--- START OF Information shown ---

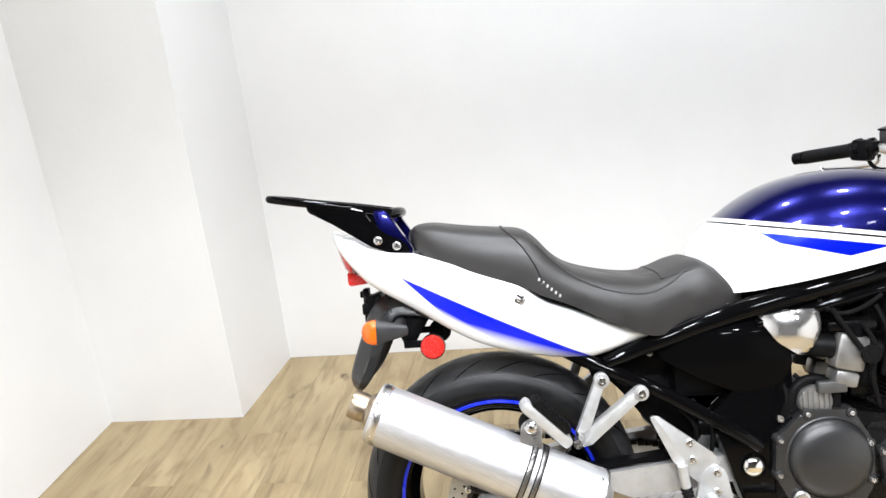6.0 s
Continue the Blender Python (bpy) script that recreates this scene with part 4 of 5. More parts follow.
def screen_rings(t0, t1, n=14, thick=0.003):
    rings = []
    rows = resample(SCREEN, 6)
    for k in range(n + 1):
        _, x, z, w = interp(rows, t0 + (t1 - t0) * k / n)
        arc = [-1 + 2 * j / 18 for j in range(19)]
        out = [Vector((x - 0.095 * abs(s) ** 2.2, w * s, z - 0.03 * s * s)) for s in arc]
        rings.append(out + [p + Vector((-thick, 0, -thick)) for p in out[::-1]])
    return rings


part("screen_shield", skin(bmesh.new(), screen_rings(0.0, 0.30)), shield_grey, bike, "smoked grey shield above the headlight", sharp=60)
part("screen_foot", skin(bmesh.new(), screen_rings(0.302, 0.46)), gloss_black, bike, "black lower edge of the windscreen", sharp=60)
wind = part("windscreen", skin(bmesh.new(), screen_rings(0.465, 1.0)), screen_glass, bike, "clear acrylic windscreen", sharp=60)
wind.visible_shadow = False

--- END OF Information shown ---

In the listing above, find the line with "Continue the Blender" and the line with "return rings", then print exactly those two lines and every line between them, and nothing more.

Continue the Blender Python (bpy) script that recreates this scene with part 4 of 5. More parts follow.
def screen_rings(t0, t1, n=14, thick=0.003):
    rings = []
    rows = resample(SCREEN, 6)
    for k in range(n + 1):
        _, x, z, w = interp(rows, t0 + (t1 - t0) * k / n)
        arc = [-1 + 2 * j / 18 for j in range(19)]
        out = [Vector((x - 0.095 * abs(s) ** 2.2, w * s, z - 0.03 * s * s)) for s in arc]
        rings.append(out + [p + Vector((-thick, 0, -thick)) for p in out[::-1]])
    return rings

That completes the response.